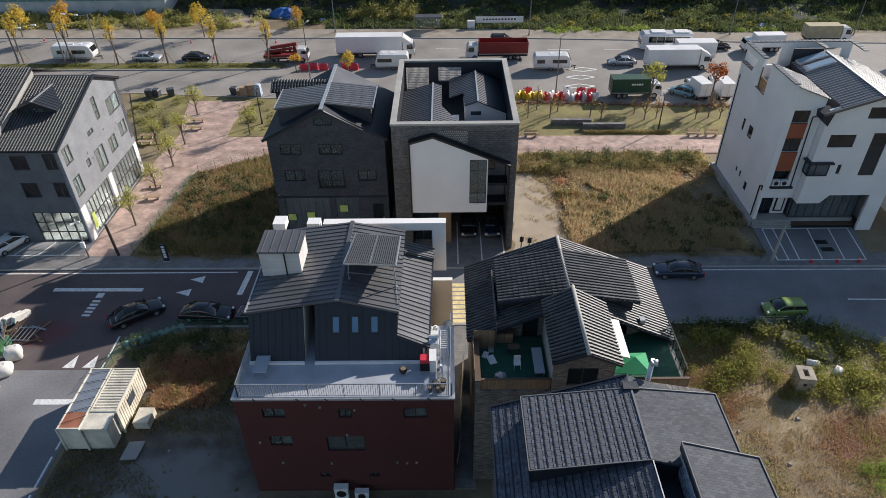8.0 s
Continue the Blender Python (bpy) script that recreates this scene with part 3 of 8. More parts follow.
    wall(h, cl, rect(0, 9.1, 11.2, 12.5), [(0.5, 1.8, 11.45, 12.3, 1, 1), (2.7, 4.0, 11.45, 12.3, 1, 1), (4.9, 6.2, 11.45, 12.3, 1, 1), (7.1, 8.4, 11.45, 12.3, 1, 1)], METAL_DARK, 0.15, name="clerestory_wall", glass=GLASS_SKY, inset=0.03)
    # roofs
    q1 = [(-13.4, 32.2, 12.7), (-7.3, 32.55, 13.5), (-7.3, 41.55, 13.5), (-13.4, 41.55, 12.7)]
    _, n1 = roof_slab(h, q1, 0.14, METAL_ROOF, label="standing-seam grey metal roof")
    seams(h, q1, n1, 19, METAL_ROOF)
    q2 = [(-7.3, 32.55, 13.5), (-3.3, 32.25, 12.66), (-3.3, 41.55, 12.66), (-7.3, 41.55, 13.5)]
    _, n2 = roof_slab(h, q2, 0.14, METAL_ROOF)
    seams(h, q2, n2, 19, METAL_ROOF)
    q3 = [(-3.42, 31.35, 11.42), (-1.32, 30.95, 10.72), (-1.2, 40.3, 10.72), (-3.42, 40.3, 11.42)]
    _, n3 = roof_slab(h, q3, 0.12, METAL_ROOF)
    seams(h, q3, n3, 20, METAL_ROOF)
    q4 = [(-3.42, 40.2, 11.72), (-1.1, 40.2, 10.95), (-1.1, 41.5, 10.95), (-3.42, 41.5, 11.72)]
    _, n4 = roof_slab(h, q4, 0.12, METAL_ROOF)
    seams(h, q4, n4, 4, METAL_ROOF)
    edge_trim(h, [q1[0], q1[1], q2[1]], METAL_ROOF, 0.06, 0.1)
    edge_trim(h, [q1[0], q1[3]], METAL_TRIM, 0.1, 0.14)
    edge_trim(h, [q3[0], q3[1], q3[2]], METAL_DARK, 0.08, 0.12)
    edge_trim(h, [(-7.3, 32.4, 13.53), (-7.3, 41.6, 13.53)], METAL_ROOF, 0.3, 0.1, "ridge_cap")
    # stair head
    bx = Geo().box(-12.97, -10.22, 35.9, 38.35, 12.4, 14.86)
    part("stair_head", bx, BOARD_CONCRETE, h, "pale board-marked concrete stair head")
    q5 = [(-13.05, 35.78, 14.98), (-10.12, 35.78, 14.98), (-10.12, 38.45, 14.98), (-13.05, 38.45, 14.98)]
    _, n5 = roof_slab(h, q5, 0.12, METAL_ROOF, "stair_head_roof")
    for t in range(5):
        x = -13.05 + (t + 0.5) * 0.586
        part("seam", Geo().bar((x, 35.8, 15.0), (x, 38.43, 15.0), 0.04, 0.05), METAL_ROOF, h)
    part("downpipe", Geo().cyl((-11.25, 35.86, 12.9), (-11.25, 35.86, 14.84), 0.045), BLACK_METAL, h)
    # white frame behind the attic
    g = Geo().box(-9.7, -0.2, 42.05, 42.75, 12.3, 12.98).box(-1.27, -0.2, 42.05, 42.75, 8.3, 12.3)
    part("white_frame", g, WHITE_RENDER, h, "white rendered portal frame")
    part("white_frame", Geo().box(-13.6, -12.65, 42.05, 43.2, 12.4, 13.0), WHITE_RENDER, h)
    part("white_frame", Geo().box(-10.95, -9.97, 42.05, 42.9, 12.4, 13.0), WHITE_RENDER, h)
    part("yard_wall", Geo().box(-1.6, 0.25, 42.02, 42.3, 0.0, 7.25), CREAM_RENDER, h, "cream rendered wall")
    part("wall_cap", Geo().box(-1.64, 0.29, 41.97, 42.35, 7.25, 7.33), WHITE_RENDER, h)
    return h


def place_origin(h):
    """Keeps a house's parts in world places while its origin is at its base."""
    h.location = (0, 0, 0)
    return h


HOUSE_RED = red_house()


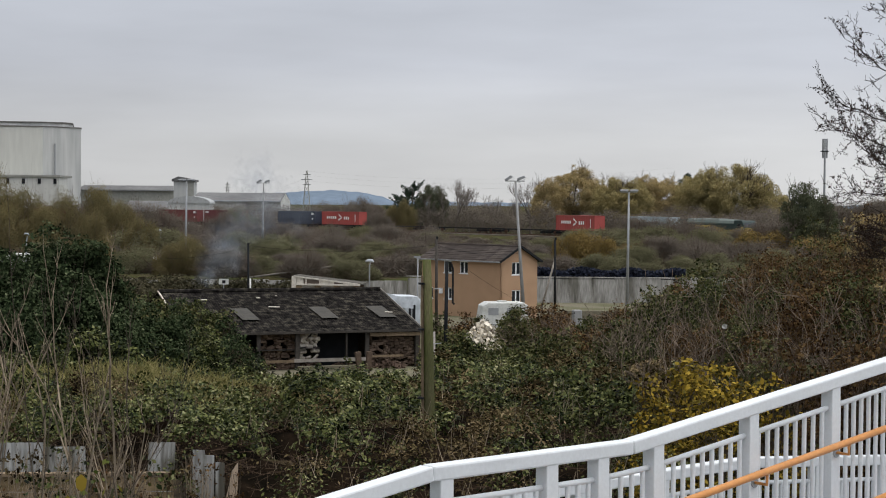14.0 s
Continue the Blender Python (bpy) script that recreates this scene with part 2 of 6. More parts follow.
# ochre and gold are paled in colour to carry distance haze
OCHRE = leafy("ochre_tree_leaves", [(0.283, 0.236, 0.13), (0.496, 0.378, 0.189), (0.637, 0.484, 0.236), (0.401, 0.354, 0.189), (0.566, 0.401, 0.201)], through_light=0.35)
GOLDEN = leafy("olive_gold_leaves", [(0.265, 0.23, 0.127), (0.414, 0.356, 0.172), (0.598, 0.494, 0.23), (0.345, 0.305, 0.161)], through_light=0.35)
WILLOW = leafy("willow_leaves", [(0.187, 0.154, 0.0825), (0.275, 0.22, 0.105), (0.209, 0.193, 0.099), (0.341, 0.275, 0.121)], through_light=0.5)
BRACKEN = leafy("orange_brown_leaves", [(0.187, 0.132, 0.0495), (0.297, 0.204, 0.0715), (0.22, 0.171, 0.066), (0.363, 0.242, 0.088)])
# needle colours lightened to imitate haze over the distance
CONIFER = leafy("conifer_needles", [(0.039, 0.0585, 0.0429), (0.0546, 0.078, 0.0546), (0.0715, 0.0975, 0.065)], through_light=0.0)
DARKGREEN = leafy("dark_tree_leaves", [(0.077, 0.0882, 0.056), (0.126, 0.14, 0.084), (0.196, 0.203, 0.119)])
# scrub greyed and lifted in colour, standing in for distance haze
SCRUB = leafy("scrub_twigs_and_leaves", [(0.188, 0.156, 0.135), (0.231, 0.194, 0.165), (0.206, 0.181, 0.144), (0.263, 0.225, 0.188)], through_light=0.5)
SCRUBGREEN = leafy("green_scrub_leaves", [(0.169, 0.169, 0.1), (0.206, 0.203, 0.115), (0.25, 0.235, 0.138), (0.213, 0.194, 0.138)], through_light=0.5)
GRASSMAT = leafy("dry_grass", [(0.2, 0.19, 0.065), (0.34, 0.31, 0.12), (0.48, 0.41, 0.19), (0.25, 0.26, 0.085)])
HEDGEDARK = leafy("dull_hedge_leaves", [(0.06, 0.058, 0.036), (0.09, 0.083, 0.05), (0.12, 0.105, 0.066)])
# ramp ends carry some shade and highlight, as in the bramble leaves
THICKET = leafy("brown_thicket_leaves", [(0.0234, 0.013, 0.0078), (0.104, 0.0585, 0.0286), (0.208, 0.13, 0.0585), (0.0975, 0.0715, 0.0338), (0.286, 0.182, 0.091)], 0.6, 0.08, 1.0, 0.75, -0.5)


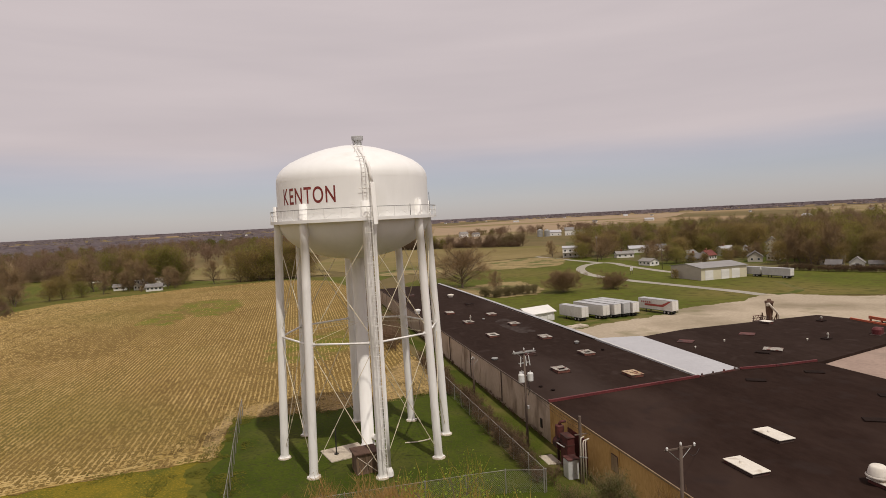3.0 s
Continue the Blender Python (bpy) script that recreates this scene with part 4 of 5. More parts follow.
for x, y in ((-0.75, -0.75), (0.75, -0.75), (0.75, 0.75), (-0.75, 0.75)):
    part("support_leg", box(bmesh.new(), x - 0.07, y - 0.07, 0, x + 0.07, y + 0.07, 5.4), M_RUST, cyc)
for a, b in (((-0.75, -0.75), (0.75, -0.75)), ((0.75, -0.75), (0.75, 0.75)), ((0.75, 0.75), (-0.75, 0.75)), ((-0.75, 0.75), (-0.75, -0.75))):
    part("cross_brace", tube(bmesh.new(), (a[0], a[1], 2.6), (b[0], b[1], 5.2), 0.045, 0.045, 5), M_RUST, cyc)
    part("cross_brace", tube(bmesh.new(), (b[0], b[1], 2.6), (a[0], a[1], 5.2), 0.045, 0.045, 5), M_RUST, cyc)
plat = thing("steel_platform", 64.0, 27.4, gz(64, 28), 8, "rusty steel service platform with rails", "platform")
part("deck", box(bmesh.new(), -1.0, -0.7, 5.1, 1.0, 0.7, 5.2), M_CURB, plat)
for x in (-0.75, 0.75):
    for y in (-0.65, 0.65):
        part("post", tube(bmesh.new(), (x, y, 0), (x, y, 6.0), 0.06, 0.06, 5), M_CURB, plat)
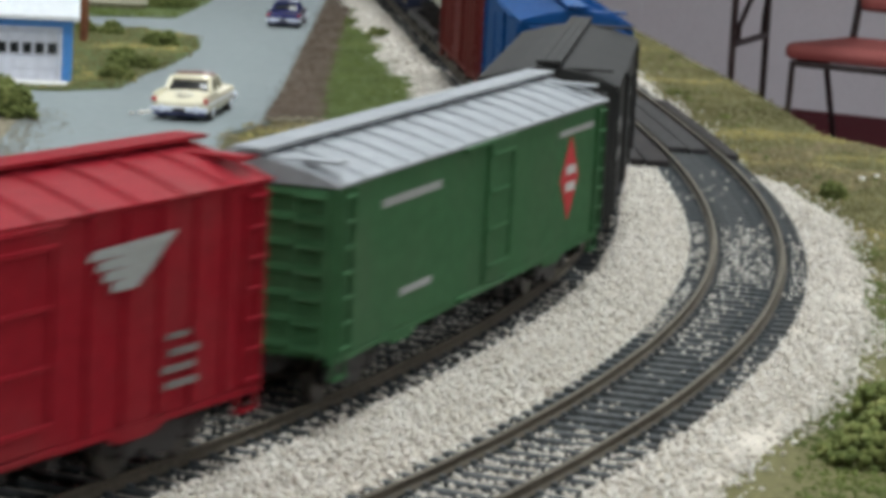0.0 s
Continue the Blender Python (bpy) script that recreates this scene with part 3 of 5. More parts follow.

*-*-*

### Challenge
Repeat the records in full, exactly as they appear, without the pictures.

### Solution to the exercise
8.0 s
Continue the Blender Python (bpy) script that recreates this scene with part 3 of 8. More parts follow.
    wall(h, cl, rect(0, 9.1, 11.2, 12.5), [(0.5, 1.8, 11.45, 12.3, 1, 1), (2.7, 4.0, 11.45, 12.3, 1, 1), (4.9, 6.2, 11.45, 12.3, 1, 1), (7.1, 8.4, 11.45, 12.3, 1, 1)], METAL_DARK, 0.15, name="clerestory_wall", glass=GLASS_SKY, inset=0.03)
    # roofs
    q1 = [(-13.4, 32.2, 12.7), (-7.3, 32.55, 13.5), (-7.3, 41.55, 13.5), (-13.4, 41.55, 12.7)]
    _, n1 = roof_slab(h, q1, 0.14, METAL_ROOF, label="standing-seam grey metal roof")
    seams(h, q1, n1, 19, METAL_ROOF)
    q2 = [(-7.3, 32.55, 13.5), (-3.3, 32.25, 12.66), (-3.3, 41.55, 12.66), (-7.3, 41.55, 13.5)]
    _, n2 = roof_slab(h, q2, 0.14, METAL_ROOF)
    seams(h, q2, n2, 19, METAL_ROOF)
    q3 = [(-3.42, 31.35, 11.42), (-1.32, 30.95, 10.72), (-1.2, 40.3, 10.72), (-3.42, 40.3, 11.42)]
    _, n3 = roof_slab(h, q3, 0.12, METAL_ROOF)
    seams(h, q3, n3, 20, METAL_ROOF)
    q4 = [(-3.42, 40.2, 11.72), (-1.1, 40.2, 10.95), (-1.1, 41.5, 10.95), (-3.42, 41.5, 11.72)]
    _, n4 = roof_slab(h, q4, 0.12, METAL_ROOF)
    seams(h, q4, n4, 4, METAL_ROOF)
    edge_trim(h, [q1[0], q1[1], q2[1]], METAL_ROOF, 0.06, 0.1)
    edge_trim(h, [q1[0], q1[3]], METAL_TRIM, 0.1, 0.14)
    edge_trim(h, [q3[0], q3[1], q3[2]], METAL_DARK, 0.08, 0.12)
    edge_trim(h, [(-7.3, 32.4, 13.53), (-7.3, 41.6, 13.53)], METAL_ROOF, 0.3, 0.1, "ridge_cap")
    # stair head
    bx = Geo().box(-12.97, -10.22, 35.9, 38.35, 12.4, 14.86)
    part("stair_head", bx, BOARD_CONCRETE, h, "pale board-marked concrete stair head")
    q5 = [(-13.05, 35.78, 14.98), (-10.12, 35.78, 14.98), (-10.12, 38.45, 14.98), (-13.05, 38.45, 14.98)]
    _, n5 = roof_slab(h, q5, 0.12, METAL_ROOF, "stair_head_roof")
    for t in range(5):
        x = -13.05 + (t + 0.5) * 0.586
        part("seam", Geo().bar((x, 35.8, 15.0), (x, 38.43, 15.0), 0.04, 0.05), METAL_ROOF, h)
    part("downpipe", Geo().cyl((-11.25, 35.86, 12.9), (-11.25, 35.86, 14.84), 0.045), BLACK_METAL, h)
    # white frame behind the attic
    g = Geo().box(-9.7, -0.2, 42.05, 42.75, 12.3, 12.98).box(-1.27, -0.2, 42.05, 42.75, 8.3, 12.3)
    part("white_frame", g, WHITE_RENDER, h, "white rendered portal frame")
    part("white_frame", Geo().box(-13.6, -12.65, 42.05, 43.2, 12.4, 13.0), WHITE_RENDER, h)
    part("white_frame", Geo().box(-10.95, -9.97, 42.05, 42.9, 12.4, 13.0), WHITE_RENDER, h)
    part("yard_wall", Geo().box(-1.6, 0.25, 42.02, 42.3, 0.0, 7.25), CREAM_RENDER, h, "cream rendered wall")
    part("wall_cap", Geo().box(-1.64, 0.29, 41.97, 42.35, 7.25, 7.33), WHITE_RENDER, h)
    return h


def place_origin(h):
    """Keeps a house's parts in world places while its origin is at its base."""
    h.location = (0, 0, 0)
    return h


HOUSE_RED = red_house()


14.0 s
Continue the Blender Python (bpy) script that recreates this scene with part 2 of 6. More parts follow.
# ochre and gold are paled in colour to carry distance haze
OCHRE = leafy("ochre_tree_leaves", [(0.283, 0.236, 0.13), (0.496, 0.378, 0.189), (0.637, 0.484, 0.236), (0.401, 0.354, 0.189), (0.566, 0.401, 0.201)], through_light=0.35)
GOLDEN = leafy("olive_gold_leaves", [(0.265, 0.23, 0.127), (0.414, 0.356, 0.172), (0.598, 0.494, 0.23), (0.345, 0.305, 0.161)], through_light=0.35)
WILLOW = leafy("willow_leaves", [(0.187, 0.154, 0.0825), (0.275, 0.22, 0.105), (0.209, 0.193, 0.099), (0.341, 0.275, 0.121)], through_light=0.5)
BRACKEN = leafy("orange_brown_leaves", [(0.187, 0.132, 0.0495), (0.297, 0.204, 0.0715), (0.22, 0.171, 0.066), (0.363, 0.242, 0.088)])
# needle colours lightened to imitate haze over the distance
CONIFER = leafy("conifer_needles", [(0.039, 0.0585, 0.0429), (0.0546, 0.078, 0.0546), (0.0715, 0.0975, 0.065)], through_light=0.0)
DARKGREEN = leafy("dark_tree_leaves", [(0.077, 0.0882, 0.056), (0.126, 0.14, 0.084), (0.196, 0.203, 0.119)])
# scrub greyed and lifted in colour, standing in for distance haze
SCRUB = leafy("scrub_twigs_and_leaves", [(0.188, 0.156, 0.135), (0.231, 0.194, 0.165), (0.206, 0.181, 0.144), (0.263, 0.225, 0.188)], through_light=0.5)
SCRUBGREEN = leafy("green_scrub_leaves", [(0.169, 0.169, 0.1), (0.206, 0.203, 0.115), (0.25, 0.235, 0.138), (0.213, 0.194, 0.138)], through_light=0.5)
GRASSMAT = leafy("dry_grass", [(0.2, 0.19, 0.065), (0.34, 0.31, 0.12), (0.48, 0.41, 0.19), (0.25, 0.26, 0.085)])
HEDGEDARK = leafy("dull_hedge_leaves", [(0.06, 0.058, 0.036), (0.09, 0.083, 0.05), (0.12, 0.105, 0.066)])
# ramp ends carry some shade and highlight, as in the bramble leaves
THICKET = leafy("brown_thicket_leaves", [(0.0234, 0.013, 0.0078), (0.104, 0.0585, 0.0286), (0.208, 0.13, 0.0585), (0.0975, 0.0715, 0.0338), (0.286, 0.182, 0.091)], 0.6, 0.08, 1.0, 0.75, -0.5)


3.0 s
Continue the Blender Python (bpy) script that recreates this scene with part 4 of 5. More parts follow.
for x, y in ((-0.75, -0.75), (0.75, -0.75), (0.75, 0.75), (-0.75, 0.75)):
    part("support_leg", box(bmesh.new(), x - 0.07, y - 0.07, 0, x + 0.07, y + 0.07, 5.4), M_RUST, cyc)
for a, b in (((-0.75, -0.75), (0.75, -0.75)), ((0.75, -0.75), (0.75, 0.75)), ((0.75, 0.75), (-0.75, 0.75)), ((-0.75, 0.75), (-0.75, -0.75))):
    part("cross_brace", tube(bmesh.new(), (a[0], a[1], 2.6), (b[0], b[1], 5.2), 0.045, 0.045, 5), M_RUST, cyc)
    part("cross_brace", tube(bmesh.new(), (b[0], b[1], 2.6), (a[0], a[1], 5.2), 0.045, 0.045, 5), M_RUST, cyc)
plat = thing("steel_platform", 64.0, 27.4, gz(64, 28), 8, "rusty steel service platform with rails", "platform")
part("deck", box(bmesh.new(), -1.0, -0.7, 5.1, 1.0, 0.7, 5.2), M_CURB, plat)
for x in (-0.75, 0.75):
    for y in (-0.65, 0.65):
        part("post", tube(bmesh.new(), (x, y, 0), (x, y, 6.0), 0.06, 0.06, 5), M_CURB, plat)
0.0 s
Continue the Blender Python (bpy) script that recreates this scene with part 3 of 5. More parts follow.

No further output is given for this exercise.